TASK REQUIREMENTS
Copy every line with the string "curve" in it.

INFORMATION SUPPLIED
↓↓↓

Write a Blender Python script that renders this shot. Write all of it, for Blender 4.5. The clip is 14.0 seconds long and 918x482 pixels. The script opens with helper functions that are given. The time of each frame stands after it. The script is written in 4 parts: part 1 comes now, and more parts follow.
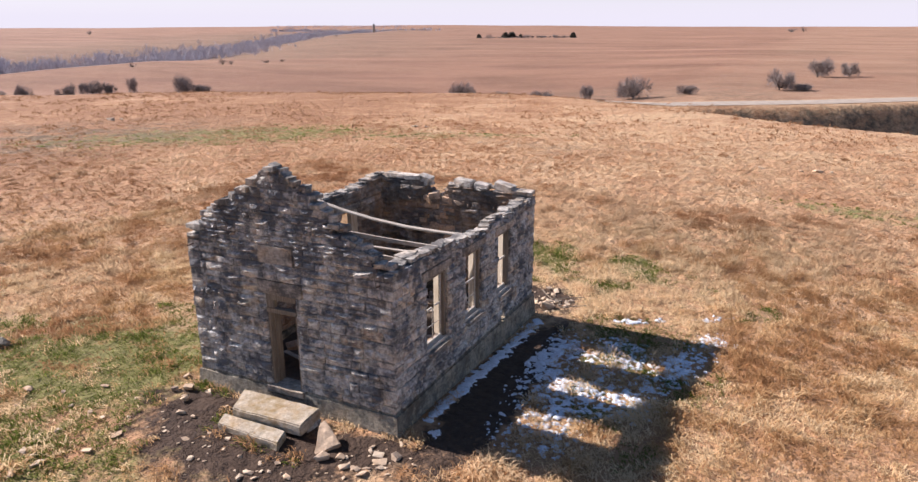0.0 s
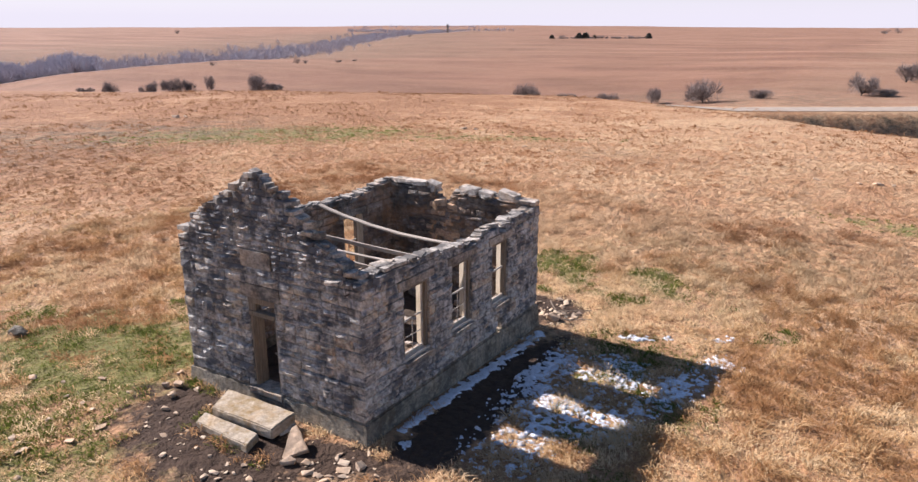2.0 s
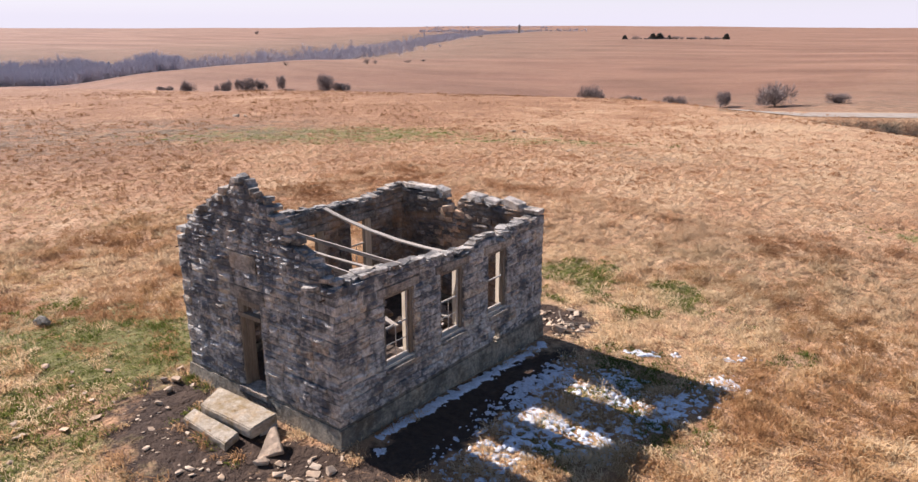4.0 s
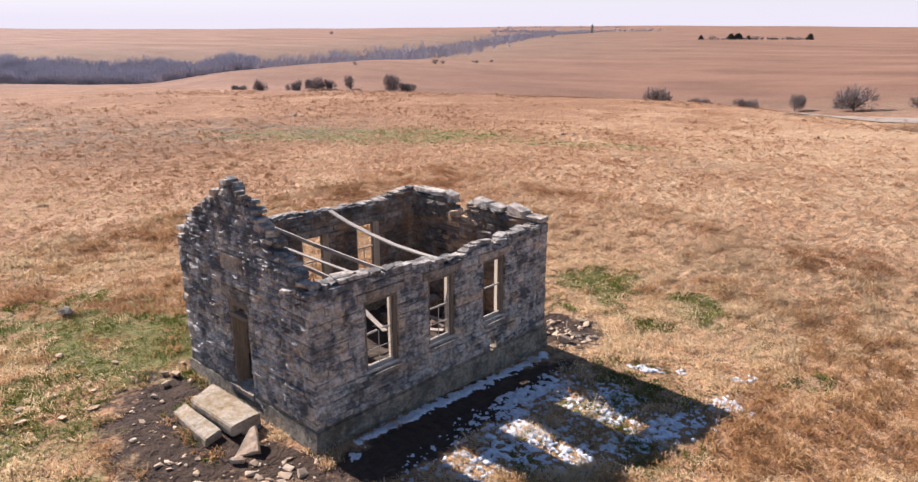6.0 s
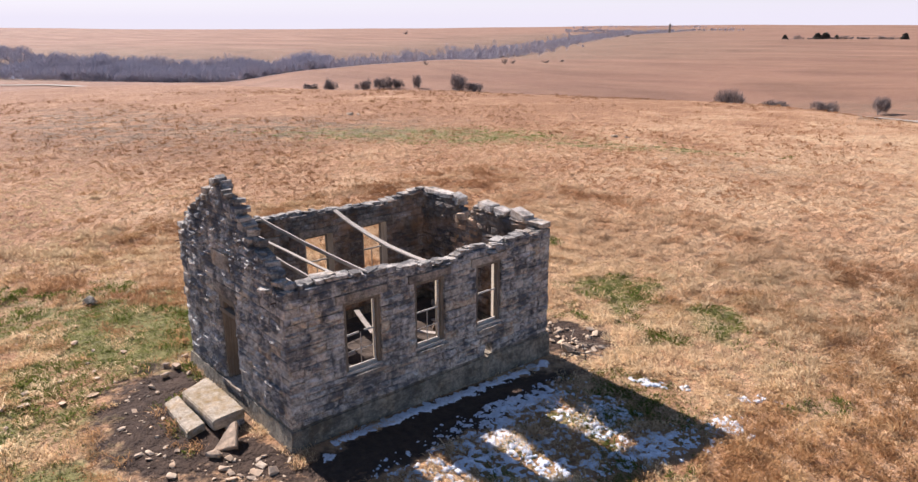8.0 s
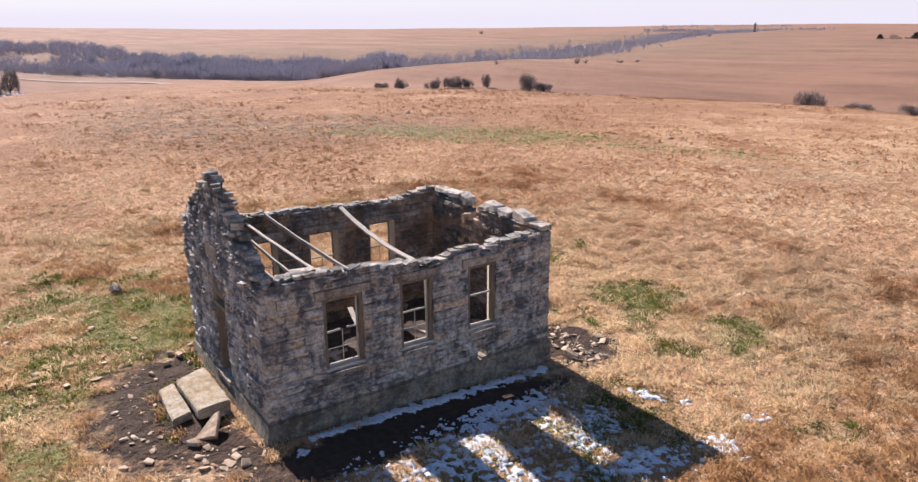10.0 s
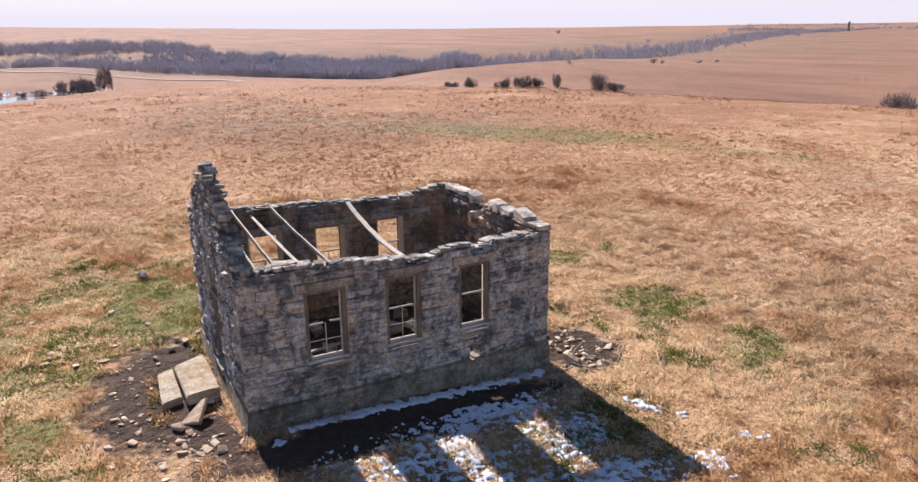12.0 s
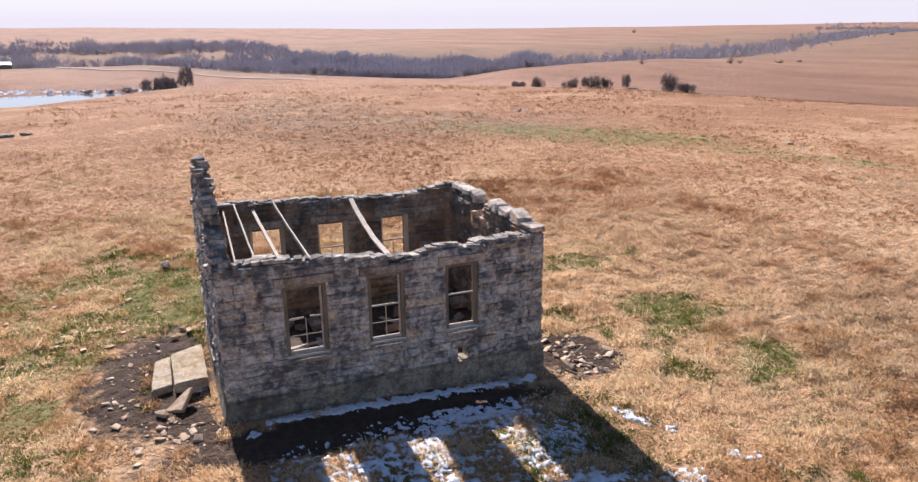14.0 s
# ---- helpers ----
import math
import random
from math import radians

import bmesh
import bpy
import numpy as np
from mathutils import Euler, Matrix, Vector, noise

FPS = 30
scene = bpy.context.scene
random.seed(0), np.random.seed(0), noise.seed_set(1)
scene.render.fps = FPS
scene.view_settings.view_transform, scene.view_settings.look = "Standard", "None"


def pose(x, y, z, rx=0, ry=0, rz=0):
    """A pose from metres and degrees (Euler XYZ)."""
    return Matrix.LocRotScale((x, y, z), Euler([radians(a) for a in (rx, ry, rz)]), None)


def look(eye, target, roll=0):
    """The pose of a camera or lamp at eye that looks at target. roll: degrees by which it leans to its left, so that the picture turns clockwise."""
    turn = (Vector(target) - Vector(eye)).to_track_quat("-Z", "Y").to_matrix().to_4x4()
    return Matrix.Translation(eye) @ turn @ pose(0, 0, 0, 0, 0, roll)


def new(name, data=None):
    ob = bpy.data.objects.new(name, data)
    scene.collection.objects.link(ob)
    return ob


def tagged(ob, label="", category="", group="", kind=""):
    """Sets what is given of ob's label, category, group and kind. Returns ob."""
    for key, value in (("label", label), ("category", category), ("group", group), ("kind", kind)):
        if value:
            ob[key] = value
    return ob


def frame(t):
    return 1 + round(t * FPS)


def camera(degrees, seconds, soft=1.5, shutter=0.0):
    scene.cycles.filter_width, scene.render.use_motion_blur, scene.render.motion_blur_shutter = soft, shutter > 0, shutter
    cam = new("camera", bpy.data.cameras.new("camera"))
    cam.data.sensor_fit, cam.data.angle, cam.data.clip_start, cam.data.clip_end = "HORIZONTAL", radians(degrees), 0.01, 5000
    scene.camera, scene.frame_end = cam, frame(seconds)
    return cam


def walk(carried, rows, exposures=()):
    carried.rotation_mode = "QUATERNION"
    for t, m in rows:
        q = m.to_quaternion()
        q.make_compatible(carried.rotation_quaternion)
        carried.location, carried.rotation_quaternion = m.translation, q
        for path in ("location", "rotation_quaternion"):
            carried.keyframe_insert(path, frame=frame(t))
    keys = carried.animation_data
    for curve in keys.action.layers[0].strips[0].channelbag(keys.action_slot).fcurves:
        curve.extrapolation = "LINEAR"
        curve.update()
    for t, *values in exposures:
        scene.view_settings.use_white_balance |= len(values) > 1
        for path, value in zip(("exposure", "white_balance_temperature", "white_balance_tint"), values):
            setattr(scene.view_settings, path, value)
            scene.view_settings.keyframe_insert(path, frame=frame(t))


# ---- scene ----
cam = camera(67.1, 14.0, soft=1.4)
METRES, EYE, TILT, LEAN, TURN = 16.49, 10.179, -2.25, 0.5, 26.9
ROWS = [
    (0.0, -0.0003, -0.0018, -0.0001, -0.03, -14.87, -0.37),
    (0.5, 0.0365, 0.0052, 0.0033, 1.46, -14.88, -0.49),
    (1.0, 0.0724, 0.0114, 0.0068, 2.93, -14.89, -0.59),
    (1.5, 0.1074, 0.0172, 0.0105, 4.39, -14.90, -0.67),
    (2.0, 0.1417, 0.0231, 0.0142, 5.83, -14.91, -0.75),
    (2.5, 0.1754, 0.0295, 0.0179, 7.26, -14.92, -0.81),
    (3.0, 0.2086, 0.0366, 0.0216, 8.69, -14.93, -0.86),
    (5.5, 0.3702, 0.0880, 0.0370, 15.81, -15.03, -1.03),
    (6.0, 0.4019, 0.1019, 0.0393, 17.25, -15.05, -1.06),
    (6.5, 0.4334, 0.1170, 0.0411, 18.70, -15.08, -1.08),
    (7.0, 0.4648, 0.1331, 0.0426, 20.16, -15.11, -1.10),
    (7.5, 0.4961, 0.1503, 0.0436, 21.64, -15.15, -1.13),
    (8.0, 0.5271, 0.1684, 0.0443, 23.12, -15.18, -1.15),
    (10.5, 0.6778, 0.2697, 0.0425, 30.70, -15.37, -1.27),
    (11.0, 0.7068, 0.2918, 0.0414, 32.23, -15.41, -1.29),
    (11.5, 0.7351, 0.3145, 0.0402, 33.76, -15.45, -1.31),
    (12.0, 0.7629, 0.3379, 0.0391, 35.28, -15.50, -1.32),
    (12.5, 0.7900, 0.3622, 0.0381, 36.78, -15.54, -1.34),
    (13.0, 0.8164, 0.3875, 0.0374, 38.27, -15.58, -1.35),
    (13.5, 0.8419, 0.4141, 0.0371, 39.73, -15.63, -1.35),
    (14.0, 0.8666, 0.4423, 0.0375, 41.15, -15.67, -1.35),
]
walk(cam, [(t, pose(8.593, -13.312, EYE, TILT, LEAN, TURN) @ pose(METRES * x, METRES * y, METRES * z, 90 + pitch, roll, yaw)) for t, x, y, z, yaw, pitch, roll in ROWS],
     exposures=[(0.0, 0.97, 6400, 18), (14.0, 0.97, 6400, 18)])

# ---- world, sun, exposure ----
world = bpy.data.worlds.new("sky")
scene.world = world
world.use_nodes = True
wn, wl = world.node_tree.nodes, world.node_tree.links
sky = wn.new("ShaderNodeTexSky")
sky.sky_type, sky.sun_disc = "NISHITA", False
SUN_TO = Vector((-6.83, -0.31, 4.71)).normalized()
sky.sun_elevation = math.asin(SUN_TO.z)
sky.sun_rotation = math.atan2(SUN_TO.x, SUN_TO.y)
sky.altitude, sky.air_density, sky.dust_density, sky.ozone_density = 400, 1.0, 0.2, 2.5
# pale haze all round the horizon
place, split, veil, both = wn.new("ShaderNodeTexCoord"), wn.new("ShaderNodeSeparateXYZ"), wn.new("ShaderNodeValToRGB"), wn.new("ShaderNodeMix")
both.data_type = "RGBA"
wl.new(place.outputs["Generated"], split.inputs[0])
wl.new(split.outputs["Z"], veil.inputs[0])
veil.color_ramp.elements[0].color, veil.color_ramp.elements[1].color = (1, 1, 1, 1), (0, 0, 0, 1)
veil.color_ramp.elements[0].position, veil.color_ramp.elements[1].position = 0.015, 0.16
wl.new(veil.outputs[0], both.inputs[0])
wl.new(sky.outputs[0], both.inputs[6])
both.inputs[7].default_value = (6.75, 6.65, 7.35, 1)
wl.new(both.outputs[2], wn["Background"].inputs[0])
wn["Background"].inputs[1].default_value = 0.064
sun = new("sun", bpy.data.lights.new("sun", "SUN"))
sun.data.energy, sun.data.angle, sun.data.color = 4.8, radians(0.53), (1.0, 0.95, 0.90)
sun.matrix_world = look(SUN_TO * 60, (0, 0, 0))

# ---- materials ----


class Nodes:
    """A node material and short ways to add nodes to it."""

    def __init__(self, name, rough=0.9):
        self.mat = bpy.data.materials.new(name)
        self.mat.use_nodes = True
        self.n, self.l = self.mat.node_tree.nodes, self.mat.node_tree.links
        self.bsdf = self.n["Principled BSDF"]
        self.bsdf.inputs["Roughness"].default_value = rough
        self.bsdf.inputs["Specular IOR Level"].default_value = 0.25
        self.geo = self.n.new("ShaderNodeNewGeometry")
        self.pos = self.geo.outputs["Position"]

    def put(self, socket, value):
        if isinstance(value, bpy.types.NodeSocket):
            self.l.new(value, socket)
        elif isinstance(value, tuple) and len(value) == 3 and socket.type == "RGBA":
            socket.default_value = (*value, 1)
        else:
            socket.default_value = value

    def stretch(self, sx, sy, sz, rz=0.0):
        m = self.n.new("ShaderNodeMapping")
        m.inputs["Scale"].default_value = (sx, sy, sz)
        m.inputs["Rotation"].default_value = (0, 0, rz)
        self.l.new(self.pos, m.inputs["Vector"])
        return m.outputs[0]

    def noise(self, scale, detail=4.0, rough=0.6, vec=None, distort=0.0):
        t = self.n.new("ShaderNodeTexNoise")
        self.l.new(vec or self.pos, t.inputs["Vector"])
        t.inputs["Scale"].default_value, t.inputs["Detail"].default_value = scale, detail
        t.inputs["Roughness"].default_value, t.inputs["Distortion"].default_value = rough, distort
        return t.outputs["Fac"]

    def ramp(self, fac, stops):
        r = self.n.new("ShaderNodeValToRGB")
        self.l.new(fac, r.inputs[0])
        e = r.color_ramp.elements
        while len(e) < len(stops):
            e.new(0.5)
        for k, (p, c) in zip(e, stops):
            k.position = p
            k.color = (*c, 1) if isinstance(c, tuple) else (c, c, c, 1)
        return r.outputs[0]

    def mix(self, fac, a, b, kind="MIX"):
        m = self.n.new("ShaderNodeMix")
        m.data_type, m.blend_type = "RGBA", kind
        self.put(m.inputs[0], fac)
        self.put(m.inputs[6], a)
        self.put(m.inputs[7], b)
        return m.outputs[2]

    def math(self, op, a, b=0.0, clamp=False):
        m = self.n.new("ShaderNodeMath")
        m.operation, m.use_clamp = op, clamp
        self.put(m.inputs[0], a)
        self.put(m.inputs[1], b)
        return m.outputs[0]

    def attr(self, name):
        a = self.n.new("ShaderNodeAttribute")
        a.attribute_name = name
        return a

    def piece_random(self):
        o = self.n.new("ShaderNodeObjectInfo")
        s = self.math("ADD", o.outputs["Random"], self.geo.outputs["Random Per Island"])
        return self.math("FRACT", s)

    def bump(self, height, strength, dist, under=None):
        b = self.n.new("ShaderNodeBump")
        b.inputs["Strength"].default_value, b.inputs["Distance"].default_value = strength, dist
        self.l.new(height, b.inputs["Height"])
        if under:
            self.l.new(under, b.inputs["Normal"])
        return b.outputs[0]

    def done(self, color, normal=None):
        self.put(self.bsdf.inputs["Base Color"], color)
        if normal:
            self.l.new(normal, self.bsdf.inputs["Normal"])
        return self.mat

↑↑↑

RESULT OF THIS TASK
    for curve in keys.action.layers[0].strips[0].channelbag(keys.action_slot).fcurves:
        curve.extrapolation = "LINEAR"
        curve.update()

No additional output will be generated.